For most of us, it is completely common to pull out a credit or debit card when at a cash register. Maybe using cash has become the exception. But according to neuropsychologist Dr. Moira Somers, not all forms of spending are equal. She says, “there are some forms of technology that certainly assist in the mindlessness aspect of personal financial management.”

While people have an emotional reaction when seeing bills and coins, credit and debit cards abstract the experience of paying. “You get several iterations away from paying with a chicken and a bucket of honey,” says Dr. Somers. “We are much more aware of the value of money when we fork over cold hard cash, and we don’t feel quite the same about handing over debit or credit cards.” That feeling we experience when forking over cash is what Dr.
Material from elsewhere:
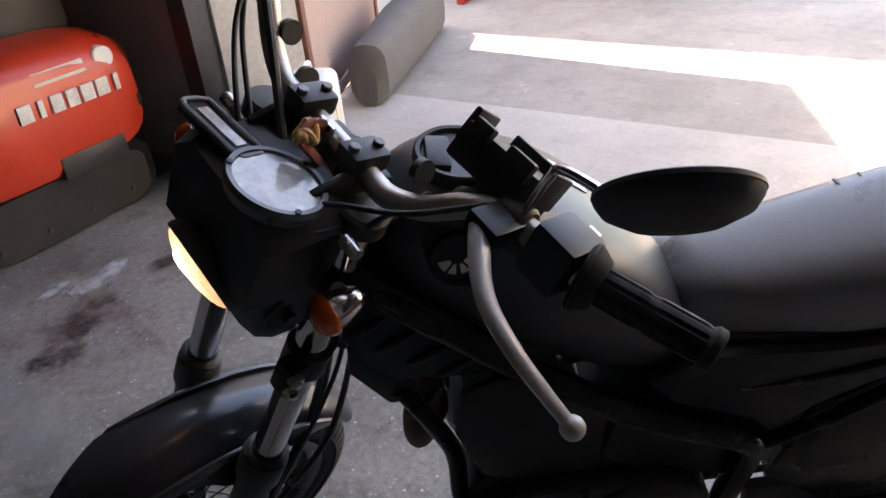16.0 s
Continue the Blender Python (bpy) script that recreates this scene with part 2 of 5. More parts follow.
RUST = surface("heat_rusted_pipe", (0.22, 0.165, 0.115), 0.55, 0.5, vary=0.5, scale=16, grain=160, bump=0.15, tint=(0.06, 0.03, 0.02), spread=(0.44, 0.68))
DISC = surface("worn_brake_steel", (0.33, 0.31, 0.30), 0.32, 0.9, vary=0.25, scale=18, grain=300, bump=0.03)
RUBBER = surface("tyre_rubber", (0.025, 0.025, 0.026), 0.78, vary=0.3, scale=9, grain=160, bump=0.12)
GRIP = surface("grip_rubber", (0.015, 0.015, 0.0155), 0.72, vary=0.25, scale=20, grain=220, bump=0.15, spec=0.3)
RIMB = surface("black_rim", (0.02, 0.02, 0.022), 0.3, 0.4, vary=0.2, scale=10, bump=0.02)
SPOKE = surface("steel_spoke", (0.15, 0.138, 0.126), 0.42, 1.0, vary=0.3, scale=40, bump=0.0)
SEAT = surface("grey_seat_vinyl", (0.25, 0.255, 0.265), 0.36, vary=0.15, scale=6, grain=500, bump=0.12)
PANEL = surface("pale_lit_panel_and_glare", (0.54, 0.55, 0.57), 0.4, vary=0.12, scale=5, bump=0.02)
ORLENS = surface("amber_lens", (0.66, 0.10, 0.008), 0.2, vary=0.1, scale=30, bump=0.0, coat=0.4)
GOLD = surface("brass_pad", (0.42, 0.20, 0.05), 0.45, 0.4, vary=0.3, scale=40)
DIAL = surface("pale_dial_glass", (0.60, 0.62, 0.63), 0.12, vary=0.35, scale=30, bump=0.0, coat=0.6)
BEZEL = surface("grey_bezel_paint", (0.15, 0.155, 0.16), 0.4, 0.3, vary=0.2, scale=30, bump=0.02)
LEATHER = surface("reddish_cloth_strap", (0.27, 0.055, 0.040), 0.75, vary=0.3, scale=40, bump=0.2)
CABLE = surface("cable_sheath", (0.030, 0.030, 0.031), 0.5, vary=0.2, scale=40, bump=0.0)
OLDCABLE = surface("dusty_cable", (0.20, 0.19, 0.18), 0.75, vary=0.35, scale=15, bump=0.05)
WHITEB = surface("pearl_white_paint", (0.72, 0.70, 0.66), 0.25, vary=0.06, scale=5, bump=0.0, coat=0.5)
TEALB = surface("deep_teal_paint", (0.02, 0.11, 0.13), 0.25, vary=0.1, scale=5, bump=0.0, coat=0.5)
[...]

Somers refers to as “the pain of paying.”

The concept of the pain of paying comes from research done in behavioural economics, including research done by Dan Ariely, Professor of Psychology and Behavioural Economics at Duke University. One study from Carnegie-Mellon University used fMRIs to look at how people’s experience spending cash differed from spending using credit cards. The researchers found that, while those using cash experienced pleasure from their purchase, they also felt some disgust. Those using cards, on the other hand, says Dr. Sommers, get “…all the activation of the pleasure centres, and all the activation of the please centres… and all the activation of the pleasure centres.”

Dr. Somers says one of the biggest things things is to be conscious of how you are spending you money. That might mean returning to using cash, at least for a while. “There are more ways now that we can torpedo ourselves financially than ever before, I think, in human history,” says Dr. Somers, “and so we just have to be diligent about that.”